This goes back to my question: what is the job of the players?
Isn't that kind of up to them? Presumably, they entered into some kind of negotiation with the burgomaster for a reason. For the scene in question, achieving the result they wanted from the burgomaster would be their current job.
Is guessing/inferring what the GM has decided will be the realistic response of the tyrant, or the guards, a meanngful choice? It might be meaningful inference, but if the inference is performed successfully then where is the scope for choice?
Depends on what they're negotiating for. They have a pretty broad set of choices in front of them that
don't involve 1) insulting him, 2) trying to take him hostage - either of which should have had fairly predictable negative results (particularly the second).
Another way of thinking about "meaningful choice" is this: do I go along with the tyrant, or do I scornfully throw his offer back in his face? That's a choice about what sort of person I (as my PC) want to be, and what sorts of things I want to do. And if I choose to be the sort of person who scornfully throws the tyrant's offer back in his face, should it follow without further chance for action declaration that my PC is dead?

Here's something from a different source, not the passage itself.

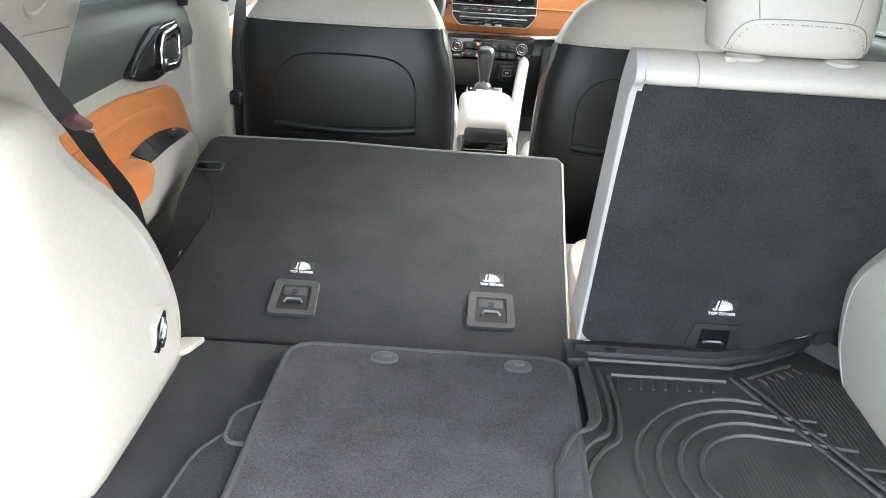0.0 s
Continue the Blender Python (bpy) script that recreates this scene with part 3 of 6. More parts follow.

Since the OP made no implication that the PC would be dead with no further chance for action declaration - that's pretty much a non-starter as an argument. But of course a player could choose to play a PC who throws the tyrant's offer back in his face scornfully - but should he not expect to suffer the predictable consequences? Or should those consequences be unrelated to the established nature of the tyrant or not based on the scornful rejection? If they are, then what's the point of knowing anything or even trying to make rational choices?
Of course, a player could choose to play their PCs in a non-scornful manner or at least intelligent enough to swallow the scorn and turn down the tyrant's offer in a more deferential manner and then take his frustrations out on something else later once the negotiations have been peacefully completed, even if not successfully.
Should the game be a puzzle? A game of following others' leads? A chance to express the personality of one's PC? These are real questions.
In most cases, I would figure it's a mixture - there will be puzzles such as how to topple/defeat Strahd (at least in the short term), there will be chances to express the PC's personality, and there will be times when making an ill-considered choice should have negative consequences.
As for the role of the dice - I think of them as a way of randomising outcomes. Roughly speaking: the players want their PCs to succeed; it's the GM's job to establish opposition or adversity; the dice roll tells us, on any given occasion, which it is. That's pretty much been their role since D&D was invented. I don't understand why you would denigrate the use of dice in the way that you do.
Sure, but another aspect of D&D is the possibility of skilled play - and that sometimes means the players making choices that indicate their PC's actually understand the world around them and experience it as though it were real to them with real cause and effect and consequences for the things they do.
Although you refer to the PCs I think you mean the players. The PCs are making guesses only in imagination. The players are actually deciding what moves to make as they play the game.
That's really a pointlessly pedantic nitpick since you knew exactly what I meant.
And you seem to be assumng that it is the job of the players to guess, or to infer, what it is the GM has in mind. That's one way of playing the game. I don't quite see why you would describe the resulting choices made as meaningful. Putting the right number in the sudoku box is a choice, but it's a meaningful one only insofar as if I do it wrong I won't solve the puzzle. Is RPGing puzzle-solving?
I don't assume it's a question of inferring what the DM is thinking. A meaningful choice is one that is taken with a reasonable understanding of the expected consequences - consequences that will be distinct from the ones you'd face if you made a significantly different choice. If the outcome isn't related to the choice being made, like the thin-skinned tyrant just laughing it off when insulted or the guards were too drunk to make an arrest, what kind of meaning would it have? None, it's just a thing that happened, and not really a result of a player's choice.